» **SET PROBLEM**: Print, exactly as given, each line of the data from the line containing "scene.camera, scene.frame_end = cam, frame(seconds)" up to and including its last line.

» **SOURCE EXCERPT**:
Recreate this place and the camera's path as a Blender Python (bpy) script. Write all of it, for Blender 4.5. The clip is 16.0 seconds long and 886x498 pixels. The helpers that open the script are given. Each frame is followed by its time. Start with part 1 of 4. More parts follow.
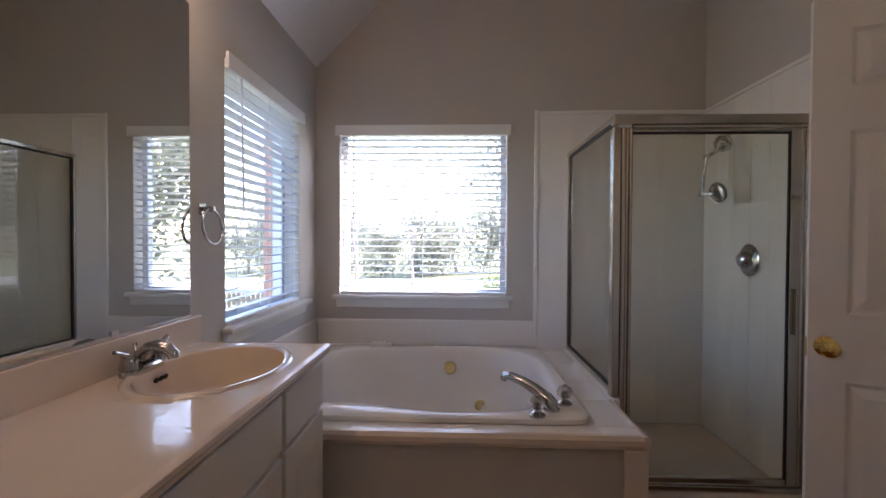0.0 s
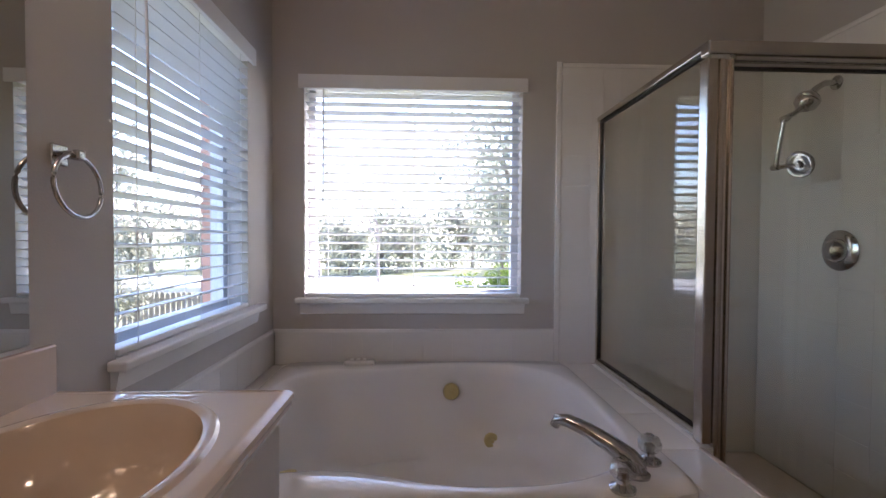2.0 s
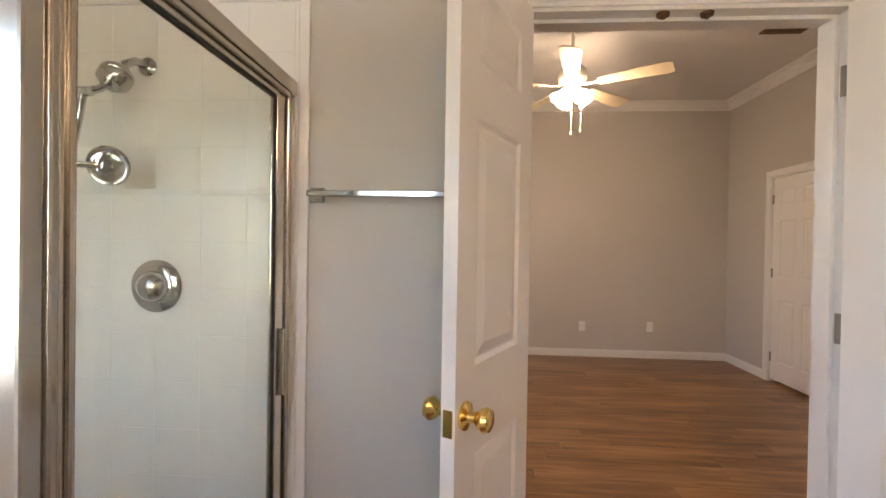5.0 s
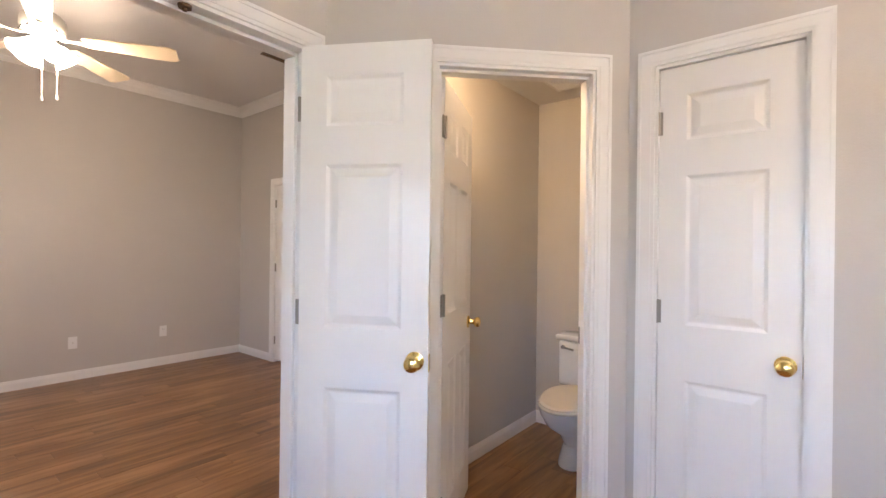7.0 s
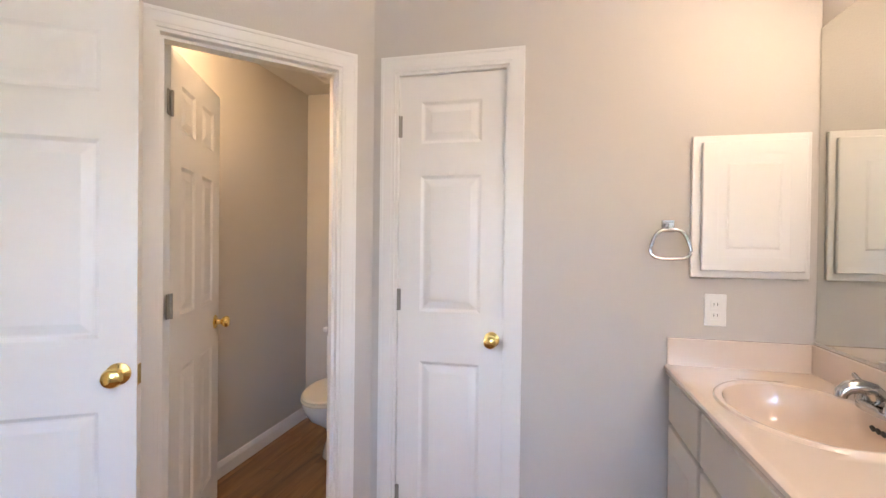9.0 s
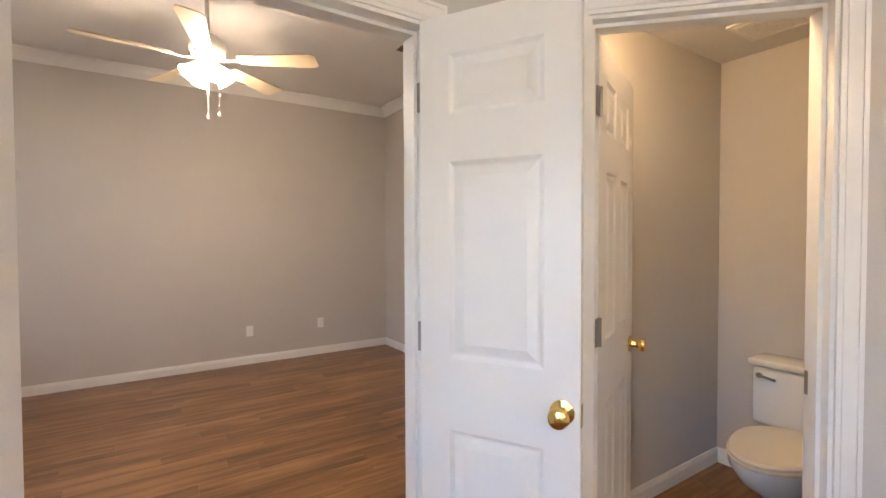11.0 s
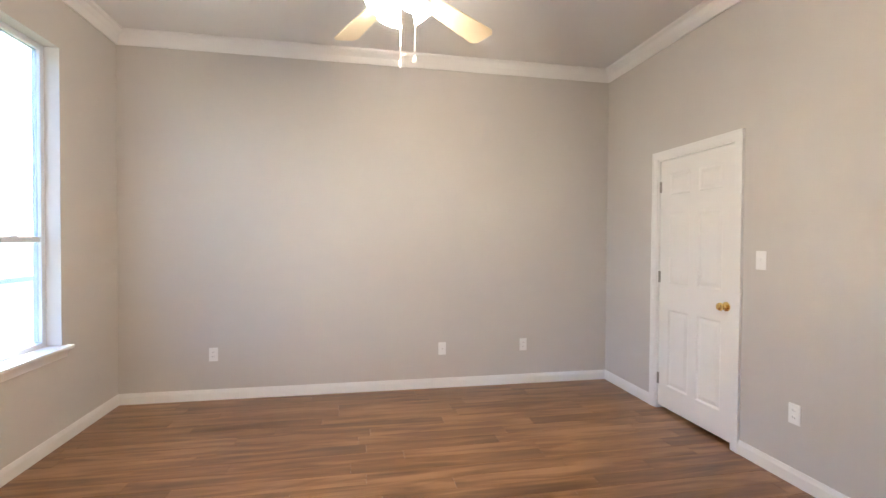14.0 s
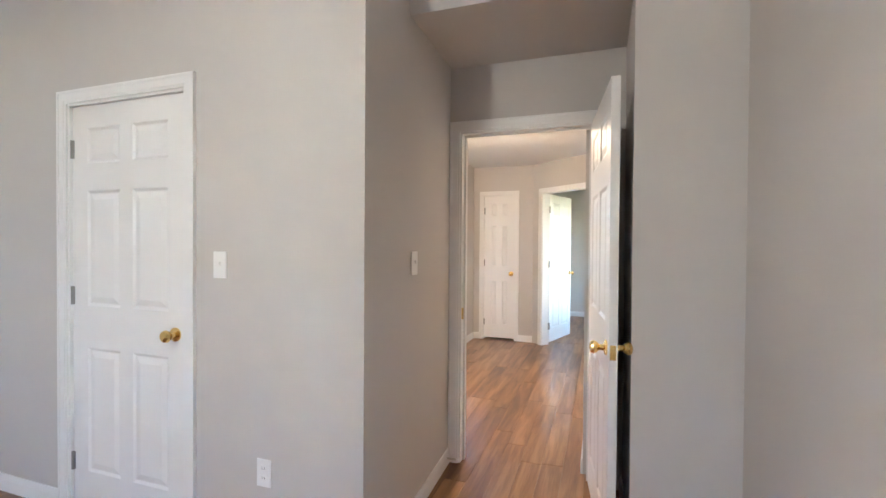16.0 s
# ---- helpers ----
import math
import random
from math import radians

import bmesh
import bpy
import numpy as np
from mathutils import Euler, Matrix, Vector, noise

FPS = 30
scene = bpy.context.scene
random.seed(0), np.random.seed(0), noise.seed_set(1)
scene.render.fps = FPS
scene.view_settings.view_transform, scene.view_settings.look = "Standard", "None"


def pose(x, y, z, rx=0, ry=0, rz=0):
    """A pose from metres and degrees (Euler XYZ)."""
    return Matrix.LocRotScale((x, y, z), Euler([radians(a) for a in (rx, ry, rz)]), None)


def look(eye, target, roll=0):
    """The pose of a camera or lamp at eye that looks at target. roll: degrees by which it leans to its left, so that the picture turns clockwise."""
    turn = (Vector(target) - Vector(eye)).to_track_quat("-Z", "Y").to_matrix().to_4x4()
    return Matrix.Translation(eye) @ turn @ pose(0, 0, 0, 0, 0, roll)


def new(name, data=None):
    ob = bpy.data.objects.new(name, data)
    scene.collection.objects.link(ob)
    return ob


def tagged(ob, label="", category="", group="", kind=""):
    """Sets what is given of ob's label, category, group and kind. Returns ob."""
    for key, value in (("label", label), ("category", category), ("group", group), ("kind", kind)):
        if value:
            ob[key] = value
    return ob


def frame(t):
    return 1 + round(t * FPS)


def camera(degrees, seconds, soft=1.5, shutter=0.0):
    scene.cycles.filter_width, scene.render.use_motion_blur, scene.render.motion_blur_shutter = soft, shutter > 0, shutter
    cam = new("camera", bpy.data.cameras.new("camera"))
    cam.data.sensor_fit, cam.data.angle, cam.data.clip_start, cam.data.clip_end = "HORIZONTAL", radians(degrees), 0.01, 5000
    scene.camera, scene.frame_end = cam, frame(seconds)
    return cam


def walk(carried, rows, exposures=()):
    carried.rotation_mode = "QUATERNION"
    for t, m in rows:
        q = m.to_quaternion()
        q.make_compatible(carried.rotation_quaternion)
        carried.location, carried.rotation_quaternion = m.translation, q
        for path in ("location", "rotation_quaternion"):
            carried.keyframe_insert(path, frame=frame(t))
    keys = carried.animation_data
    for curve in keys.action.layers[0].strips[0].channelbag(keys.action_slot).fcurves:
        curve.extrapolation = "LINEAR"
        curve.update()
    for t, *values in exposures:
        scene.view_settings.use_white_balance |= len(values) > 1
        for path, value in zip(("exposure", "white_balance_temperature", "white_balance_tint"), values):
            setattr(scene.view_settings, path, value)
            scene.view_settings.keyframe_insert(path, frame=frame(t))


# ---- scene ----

» **RESPONSE TO THE EXERCISE**:
    scene.camera, scene.frame_end = cam, frame(seconds)
    return cam


def walk(carried, rows, exposures=()):
    carried.rotation_mode = "QUATERNION"
    for t, m in rows:
        q = m.to_quaternion()
        q.make_compatible(carried.rotation_quaternion)
        carried.location, carried.rotation_quaternion = m.translation, q
        for path in ("location", "rotation_quaternion"):
            carried.keyframe_insert(path, frame=frame(t))
    keys = carried.animation_data
    for curve in keys.action.layers[0].strips[0].channelbag(keys.action_slot).fcurves:
        curve.extrapolation = "LINEAR"
        curve.update()
    for t, *values in exposures:
        scene.view_settings.use_white_balance |= len(values) > 1
        for path, value in zip(("exposure", "white_balance_temperature", "white_balance_tint"), values):
            setattr(scene.view_settings, path, value)
            scene.view_settings.keyframe_insert(path, frame=frame(t))


# ---- scene ----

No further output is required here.